### The task
Repeat exactly the lines that run from the one containing "Continue the Blender" to the end of the data, and leave out all others.

### Dataset excerpt
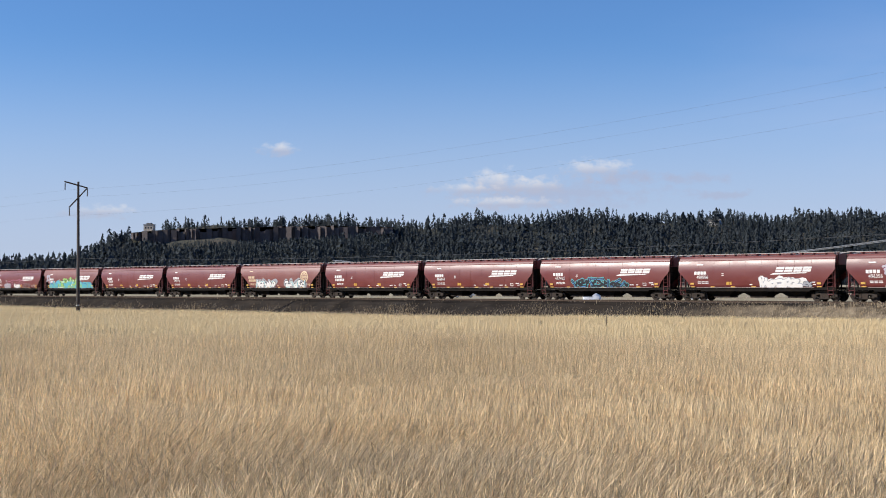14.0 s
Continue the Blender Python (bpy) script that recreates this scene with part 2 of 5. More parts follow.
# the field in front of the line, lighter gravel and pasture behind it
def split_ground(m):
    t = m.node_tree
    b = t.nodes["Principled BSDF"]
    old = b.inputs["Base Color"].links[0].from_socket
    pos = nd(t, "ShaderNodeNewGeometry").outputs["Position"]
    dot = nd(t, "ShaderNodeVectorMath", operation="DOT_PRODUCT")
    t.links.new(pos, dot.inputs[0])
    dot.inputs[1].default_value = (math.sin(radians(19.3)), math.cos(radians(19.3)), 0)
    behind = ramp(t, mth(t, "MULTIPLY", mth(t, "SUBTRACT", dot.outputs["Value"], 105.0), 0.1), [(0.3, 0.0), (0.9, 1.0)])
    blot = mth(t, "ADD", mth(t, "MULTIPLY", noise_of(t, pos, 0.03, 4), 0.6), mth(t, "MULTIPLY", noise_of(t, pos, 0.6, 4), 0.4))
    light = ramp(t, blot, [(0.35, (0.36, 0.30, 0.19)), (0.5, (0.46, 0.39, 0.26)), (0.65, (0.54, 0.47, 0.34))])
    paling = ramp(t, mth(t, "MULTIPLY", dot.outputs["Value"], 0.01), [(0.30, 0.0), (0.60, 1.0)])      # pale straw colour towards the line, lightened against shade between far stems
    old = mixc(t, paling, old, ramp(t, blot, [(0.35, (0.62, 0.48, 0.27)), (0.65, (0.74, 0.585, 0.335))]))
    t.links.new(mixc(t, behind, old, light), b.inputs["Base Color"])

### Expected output
Continue the Blender Python (bpy) script that recreates this scene with part 2 of 5. More parts follow.
# the field in front of the line, lighter gravel and pasture behind it
def split_ground(m):
    t = m.node_tree
    b = t.nodes["Principled BSDF"]
    old = b.inputs["Base Color"].links[0].from_socket
    pos = nd(t, "ShaderNodeNewGeometry").outputs["Position"]
    dot = nd(t, "ShaderNodeVectorMath", operation="DOT_PRODUCT")
    t.links.new(pos, dot.inputs[0])
    dot.inputs[1].default_value = (math.sin(radians(19.3)), math.cos(radians(19.3)), 0)
    behind = ramp(t, mth(t, "MULTIPLY", mth(t, "SUBTRACT", dot.outputs["Value"], 105.0), 0.1), [(0.3, 0.0), (0.9, 1.0)])
    blot = mth(t, "ADD", mth(t, "MULTIPLY", noise_of(t, pos, 0.03, 4), 0.6), mth(t, "MULTIPLY", noise_of(t, pos, 0.6, 4), 0.4))
    light = ramp(t, blot, [(0.35, (0.36, 0.30, 0.19)), (0.5, (0.46, 0.39, 0.26)), (0.65, (0.54, 0.47, 0.34))])
    paling = ramp(t, mth(t, "MULTIPLY", dot.outputs["Value"], 0.01), [(0.30, 0.0), (0.60, 1.0)])      # pale straw colour towards the line, lightened against shade between far stems
    old = mixc(t, paling, old, ramp(t, blot, [(0.35, (0.62, 0.48, 0.27)), (0.65, (0.74, 0.585, 0.335))]))
    t.links.new(mixc(t, behind, old, light), b.inputs["Base Color"])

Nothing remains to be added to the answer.